YouTube: A New Revelation
Allow me to share with you a little secret. The only reason I have ever been interested in the book of Revelation is to help people understand that it has nothing to do with the events of today. Though there are a few passages that, when taken out of context, invoke inspiration, most of it is confusing to those who lack understanding of the historical context in which it originally appeared.
Revelation is a New Testament example of the classical apocalyptic genre. The 13th chapter of Mark, known as the little apocalypse, is another. The book of Daniel is an Old Testament equivalent. Apocalyptic writing usually appears when the authors producing it are part of a persecuted community. In the case of Daniel, the Jews were under Persian persecution. Revelation appeared during the Roman persecution of Christians.
Apocalyptic language depicts a great battle between the forces of good and evil. The apocalyptic community of the Essenes envisioned a battle between the sons of darkness and the sons of light. In their eyes, the sons of darkness included the Romans and Jewish leadership they believed had hijacked pure Judaism. The envisioned battle, which takes place on a cosmic scale, culminates under a variety of names such as the end of days, the end times, judgment day, or the day of the Lord. We must understand that these authors do not see the end times as the end of history but as the end of the present evil age, when the oppressor is overthrown and the oppressed emerge victorious.
Revelation was a promise to the Christians that Jesus would soon return and the overthrow of the great beast that was Rome would commence.

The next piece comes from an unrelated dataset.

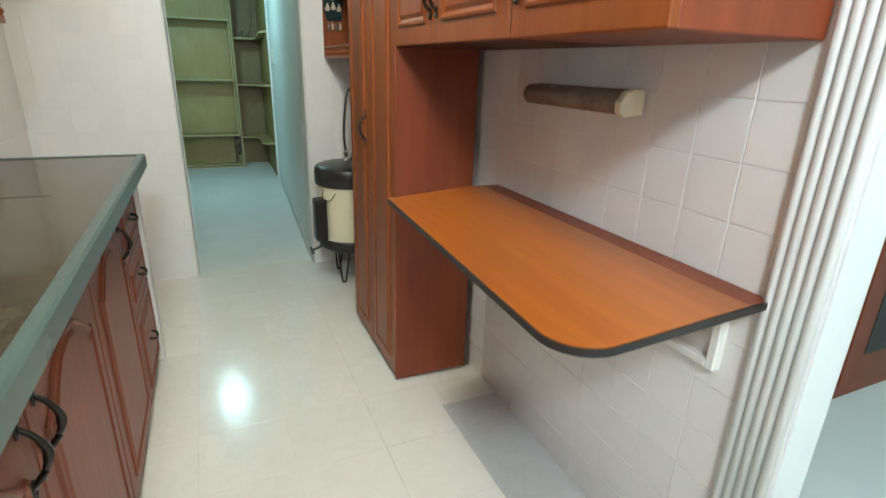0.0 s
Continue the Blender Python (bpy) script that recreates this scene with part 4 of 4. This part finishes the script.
# ---- tiles, each a piece of its own ----
def tile_meshes(axis, thick, material, fine=False, chamfer=0.0003):
    cache = {}

    def get(w, h):
        key = (round(w, 3), round(h, 3))
        if key not in cache:
            g = 0.0011 if axis != "z" else 0.0008
            g = 0.0004 if fine else (0.0003 if chamfer < 0.0006 and axis != "z" else g)
            bm = bmesh.new()
            a, b = (w - g) / 2, (h - g) / 2
            c = chamfer if axis != "z" else (0.0003 if fine else 0.0005)
            lo = [(-a, -b), (a, -b), (a, b), (-a, b)]
            hi = [(-a + c, -b + c), (a - c, -b + c), (a - c, b - c), (-a + c, b - c)]
            rings = [[(p, 0.0) for p in lo], [(p, thick - (c if thick > 0 else -c) * 0.6) for p in lo], [(p, thick) for p in hi]]
            place = {"x": lambda p, d: (d, p[0], p[1]), "y": lambda p, d: (p[0], -d, p[1]), "z": lambda p, d: (p[0], p[1], d)}[axis]
            vs = [[bm.verts.new(place(p, d)) for p, d in r] for r in rings]
            for r0, r1 in zip(vs, vs[1:]):
                for i in range(4):
                    bm.faces.new((r0[i], r0[(i + 1) % 4], r1[(i + 1) % 4], r1[i]))
            bm.faces.new(vs[-1])
            bmesh.ops.recalc_face_normals(bm, faces=bm.faces)
            me = bpy.data.meshes.new("tile")
            bm.to_mesh(me)
            bm.free()
            me.materials.append(material)
            cache[key] = me
        return cache[key]
    return get


def cuts(lo, hi, start, pitch):
    """Joint lines from lo to hi on the grid start + k * pitch."""
    k = math.floor((lo - start) / pitch) + 1
    out = [lo]
    while start + k * pitch < hi - 0.004:
        if start + k * pitch - out[-1] > 0.012:
            out.append(start + k * pitch)
        k += 1
    return out + [hi]


def lay(parent, get, us, vs, place, keep=lambda u0, u1, v0, v1: True, jitter=0.0):
    for u0, u1 in zip(us, us[1:]):
        for v0, v1 in zip(vs, vs[1:]):
            if not keep(u0, u1, v0, v1):
                continue
            ob = new("tile", get(u1 - u0, v1 - v0))
            ob.parent = parent
            ob.location = place((u0 + u1) / 2, (v0 + v1) / 2)
            if jitter:
                ob.rotation_euler = [random.gauss(0, jitter) for _ in range(3)]


P, Z0 = 0.1235, 1.258
shell = {o.name: o for o in scene.objects}


def off_arch(u0, u1, v0, v1):
    return not (u1 > 0.005 and u0 < 0.707 and v0 < 2.055)


get = tile_meshes("y", 0.0018, WALL_TILE)
rows = cuts(0.0, 2.085, Z0, P)
lay(shell["wall_back"], get, cuts(XL, 0.0, 0.0, P), rows, lambda u, v: (u, 0.002, v), off_arch, 0.0006)
lay(shell["wall_back"], get, cuts(0.712, XR, 0.76, P), rows, lambda u, v: (u, 0.002, v), off_arch, 0.0006)
get = tile_meshes("x", 0.0018, WALL_TILE)
lay(shell["wall_left"], get, cuts(-2.75, 0.0, 0.0, P), cuts(0.90, 2.12, Z0, P), lambda u, v: (XL - 0.002, u, v), jitter=0.0006)
getr = tile_meshes("x", -0.0024, WALL_TILE, False, 0.0017)
lay(shell["wall_right"], getr, cuts(-2.718, -1.44, -2.484, P), cuts(0.0, 1.35, 0.985, P), lambda u, v: (XR + 0.002, u, v), jitter=0.0012)
lay(shell["wall_right"], getr, cuts(-0.87, 0.0, -2.484, P), cuts(0.0, 1.35, 0.985, P), lambda u, v: (XR + 0.002, u, v), jitter=0.0012)
lay(shell["wall_right"], getr, [-2.74, -2.712], cuts(1.35, 2.06, 0.97, P), lambda u, v: (XR + 0.002, u, v), jitter=0.001)
get = tile_meshes("z", 0.003, FLOOR_TILE)
FP = 0.3025
lay(shell["floor"], get, cuts(XL, XR + 0.095, 0.006, FP), cuts(-3.9, 0.08, -1.28, FP), lambda u, v: (u, v, -0.003), jitter=0.0004)
getp = tile_meshes("z", 0.003, PANTRY_TILE, True)
lay(shell["floor"], getp, cuts(-0.7, 0.86, 0.2, 0.3), cuts(0.08, REAR_Y, 3.42, 0.3), lambda u, v: (u, v, -0.003), jitter=0.0004)
lay(shell["floor"], getp, cuts(XR + 0.095, 3.4, 0.2, 0.6), cuts(-4.4, -0.6, -0.6, 0.6), lambda u, v: (u, v, -0.003))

The book appeared somewhere around AD 95-100. Christianity was not actually sanctioned by the Roman empire until the reign of Constantine the Great (AD 306-337). The intended message of Revelation to the early Christian community was simple: Hold fast, the days of persecution are numbered. Jesus is returning soon. “Behold, I am coming soon, bringing my recompense, to repay every one for what he has done” (Rev. 22:12). “Surely I am coming soon” (Rev. 22:20).

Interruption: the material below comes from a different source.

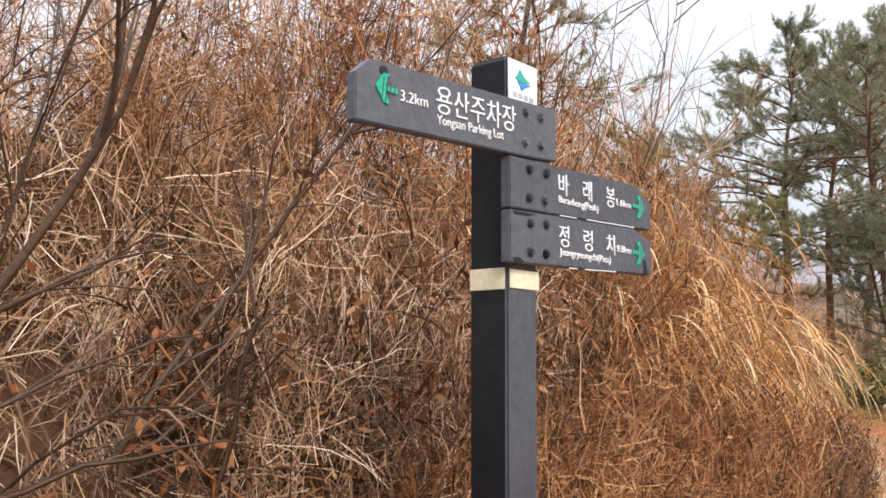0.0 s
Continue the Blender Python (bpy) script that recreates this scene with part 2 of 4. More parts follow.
# distance haze is mixed into the mountain's colours: pale, blue-grey, low in contrast
HILLS = far_woods("hazed_wooded_hill", [(0.20, 0.202, 0.226), (0.24, 0.234, 0.25), (0.275, 0.26, 0.266), (0.31, 0.285, 0.28)], 0.06)
HILLS_NEAR = far_woods("brown_scrub_hill", [(0.06, 0.05, 0.038), (0.12, 0.088, 0.07), (0.17, 0.125, 0.10), (0.24, 0.185, 0.155)], 0.16)


# the mountain's trees carry the same haze in their base colours
FARTREE = mat("hazed_bare_trees", [(0.285, 0.285, 0.32), (0.31, 0.302, 0.325), (0.335, 0.316, 0.324), (0.37, 0.338, 0.328)], 1.0, 0.012, 0.5, 0, 0.25, trans=0.4, spec=0.0)
FARPINE = mat("hazed_blue_green_pines", [(0.19, 0.225, 0.255), (0.215, 0.25, 0.275), (0.245, 0.275, 0.29)], 1.0, 0.02, 0.5, 0, 0.1, trans=0.4, spec=0.0)


def puddle_water():
    """Shallow wet film whose rim breaks up over the soil."""
    # the pale greys paint the sky's reflection onto muddy water
    m = mat("sky_paled_muddy_water", [(0.34, 0.25, 0.20), (0.50, 0.45, 0.41), (0.60, 0.57, 0.55)], 0.16, 5, 60, 0.08, 0.3, "none", spec=0.7)
    n, l = m.node_tree.nodes, m.node_tree.links
    rim = n.new("ShaderNodeAttribute")
    rim.attribute_name = "depth"
    t, c = n.new("ShaderNodeTexNoise"), n.new("ShaderNodeTexCoord")
    t.inputs["Scale"].default_value, t.inputs["Detail"].default_value = 4.0, 6
    l.new(c.outputs["Object"], t.inputs["Vector"])
    a = n.new("ShaderNodeMath")
    a.operation = "ADD"
    l.new(rim.outputs["Fac"], a.inputs[0])
    l.new(t.outputs[0], a.inputs[1])
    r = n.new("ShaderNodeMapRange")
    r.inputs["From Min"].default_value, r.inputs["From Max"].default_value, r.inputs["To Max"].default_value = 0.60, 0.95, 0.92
    l.new(a.outputs[0], r.inputs["Value"])
    clear, mx = n.new("ShaderNodeBsdfTransparent"), n.new("ShaderNodeMixShader")
    l.new(r.outputs[0], mx.inputs[0])
    l.new(clear.outputs[0], mx.inputs[1])
    l.new(n["Principled BSDF"].outputs[0], mx.inputs[2])
    l.new(mx.outputs[0], n["Material Output"].inputs["Surface"])
    return m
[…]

Because Jesus did not return as promised, Revelation fell into obscurity. When it emerged many years later, it did so disconnected from its historical context and theologians routinely began treating it as prophecy. To our present day, religious professionals have attempted to decipher the symbols in ways that inspire hope that the evil forces at work in our current affairs are about to be overthrown. A book so rich in symbolism has, through the centuries, proven to be fertile ground for the active imagination. Not a single one of their predictions have come to fruition.

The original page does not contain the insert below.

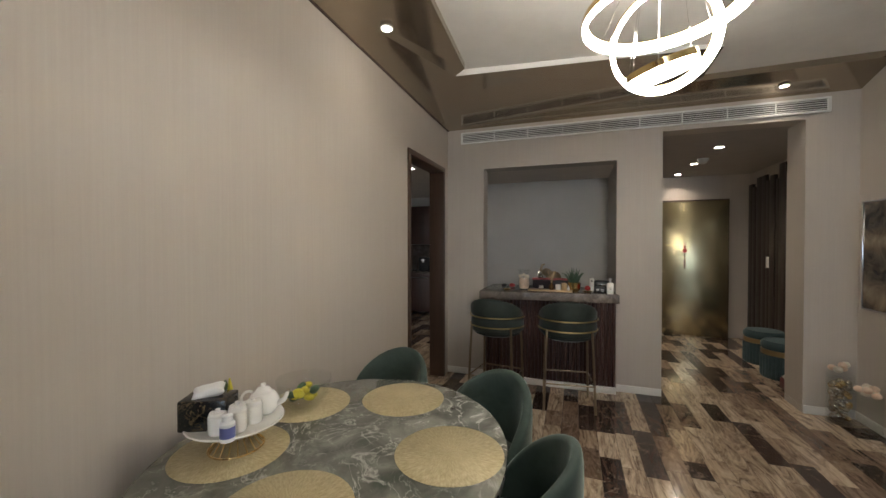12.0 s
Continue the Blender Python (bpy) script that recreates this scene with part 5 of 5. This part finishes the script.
# ---- pampas grass stand and balloon ----
pv = thing("floor_vase", "tall slim gold vase holding pampas grass", "vase", m=pose(0.25, 4.12, 0))
part("body", B().prism([(-0.026, -0.026), (0.026, -0.026), (0.026, 0.026), (-0.026, 0.026)], 0.0, 0.73, 0.006), BRASS, pv)
part("collar", B().tube([(0.030 * math.cos(i * math.pi / 8), 0.030 * math.sin(i * math.pi / 8), 0.727) for i in range(16)], 0.004, 6, True), GOLDS, pv)
pg = thing("pampas_grass", "dried cream pampas plumes in a tall vase", "pampas grass", m=pose(0.25, 4.12, 0.70))
random.seed(44)
for k in range(18):
    tilt, az, ln = 1 + 6.0 * (k * 0.381 % 1), k * 137.5, random.uniform(0.44, 0.70)
    if k in (3,):
        tilt, az, ln = 32, -80 + 3 * k, 0.34
    base_m = pose(0, 0, 0, 0, 0, az) @ pose(0, 0, 0, 0, tilt, 0)
    part("stem", B().rod(base_m @ Vector((0, 0, -0.3 if tilt < 5 else 0.03)), base_m @ Vector((0, 0, ln * 0.5)), 0.0028, seg=5), TWIG, pg)
    sway = random.uniform(0, 2 * math.pi)
    vs, fs = [], []
    for i in range(1900):
        s_ = random.random() ** 0.8
        z = ln * (0.15 + 0.85 * s_)
        clump = 0.65 + 0.5 * noise.noise(Vector((s_ * 7, k * 3.1, 0)))
        out = 0.108 * clump * math.sin(math.pi * min(1, s_ * 0.84 + 0.12)) ** 0.55 * random.uniform(0.15, 1.1)
        a = random.uniform(0, 2 * math.pi) + 0.8 * math.sin(s_ * 6 + k)
        p0 = Vector((0.08 * s_**2, 0.03 * s_ * math.sin(sway), z - 0.05))
        way = Vector((math.cos(a), math.sin(a), 0))
        pm = p0 + way * out * 0.55 + Vector((0, 0, random.uniform(0.02, 0.05)))
        p1 = p0 + way * out * 1.15 + Vector((0, 0, random.uniform(-0.03, 0.045)))
        sd = Vector((-math.sin(a), math.cos(a), random.uniform(-0.6, 0.6))) * random.uniform(0.0008, 0.0022)
        n0 = len(vs)
        vs += [base_m @ v for v in (p0, pm + sd, p1, pm - sd)]
        fs.append((n0, n0 + 1, n0 + 2, n0 + 3))
    me = bpy.data.meshes.new("plume")
    me.from_pydata(vs, [], fs)
    me.materials.append(PAMPAS)
    ob = new("plume", me)
    ob.parent = pg

bl = thing("foil_balloon", "black foil balloon lettered BIRTHDAY behind the vase", "balloon", m=pose(0.175, 3.79, 0.585, 0, 0, 152) @ pose(0, 0, 0, 0, -6, 0))
part("envelope", B().pillow(0.24, 0.48, 0.17, pose(0.0, 0, 0.0), 18).pillow(0.16, 0.20, 0.12, pose(0.12, 0.0, -0.19, 0, -40, 0), 12), FOIL, bl, weld=0.0005, angle=80)
part("cross", B().box((0.005, -0.087, -0.075), (0.08, 0.004, 0.028)).box((0.005, -0.0875, -0.075), (0.028, 0.004, 0.08)), PAPER, bl, "white cross pad")
for dx in (-0.07, -0.02):
    part("button", B().lathe([(0, 0), (0.018, 0), (0.016, 0.006), (0, 0.007)], (dx, -0.060, 0.175), 16, pose(0, 0, 0, 90, 0, 0)), LEMON, bl, "yellow button")
cu = bpy.data.curves.new("lettering", "FONT")
cu.body, cu.size, cu.extrude, cu.align_x = "BIRTHDAY", 0.040, 0.002, "CENTER"
cu.materials.append(PAPER)
tx = new("lettering", cu)
tx.parent = bl
tx.matrix_basis = pose(-0.055, -0.081, 0.06, 90, 0, 0) @ pose(0, 0, 0, 0, 0, 90)

# ---- glass vases on the floor ----
def glass_vase(label, x, y, h, r):
    ob = thing("glass_vase", label, "vase", "floor vases", pose(x, y, 0))
    part("cylinder", B().lathe([(0, 0), (r, 0), (r, h), (r - 0.004, h), (r - 0.004, 0.012), (0, 0.012)], seg=28), GLASS, ob)
    return ob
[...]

One beautiful takeaway that is true of anyone under the oppression of that great beast of fear is found in these passages:
“Behold, the dwelling of God is with men. He will dwell with them, and they shall be his people, and God himself will be with them; he will wipe away every tear from their eyes, and death shall be no more, neither shall there be mourning nor crying nor pain any more, for the former things have passed away” (Rev. 21:3-4).